With further study, VLF transmissions may serve as a way to remove excess radiation from the near-Earth environment. Plans are already underway to test VLF transmissions in the upper atmosphere to see if they could remove excess charged particles — which can appear during periods of intense space weather, such as when the sun erupts with giant clouds of particles and energy.”
https://www.nasa.gov/feature/goddard/2017/nasas-van-allen-probes-spot-man-made-barrier-shrouding-earth
Nobody has mentioned what would happen to nuclear power plants. You don’t just shut those down with a five-minute warning. Or even a whole day warning.
Actually, you can shut those things down in just a couple of minutes.
What you then have to do is provide power for the pumps for the next week or two.
If the grid isn’t available, they have generators and plenty of fuel for them.
Maybe this is what Ezekiel saw… There’s a link to a free PDF on “Z-Pinch Aurorae”.
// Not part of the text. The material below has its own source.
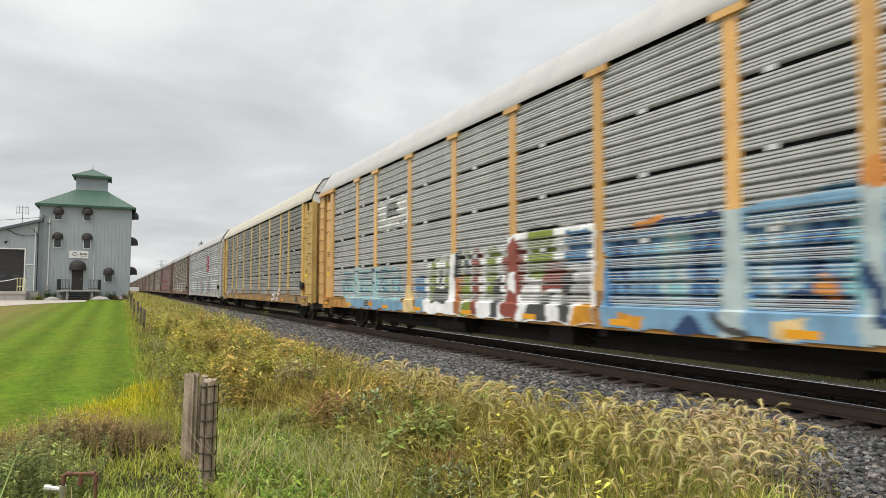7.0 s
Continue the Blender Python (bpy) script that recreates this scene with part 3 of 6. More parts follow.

https://stickmanonstone.com/product/high-current-z-pinch-aurora-1/
This is a nothingburger aside from a few grid transformers that are this minute on the verge of failure. There is however the real risk that such an event might escalate into a cascading grid failure (from the simultaneity of arcs from faulty component failures, not from the flare itself). And there might be some areas that remain dark because of insufficient supply side planning and delays in transformer manufacturing… so I’d put irreparable damage at slim to none. So the real question is, are we prepared to black-start the grid after such an event? All we have to go on in most places are drills and simulations.
Antenna-like conductors spanning hundreds of miles on poles astride railroad tracks, such as the straight unshielded telegraph wires that demonstrated Carrington Event effects: none in popular use, no critical infrastructure. We went microwave then fiber years ago. Paths are not long or straight or above ground.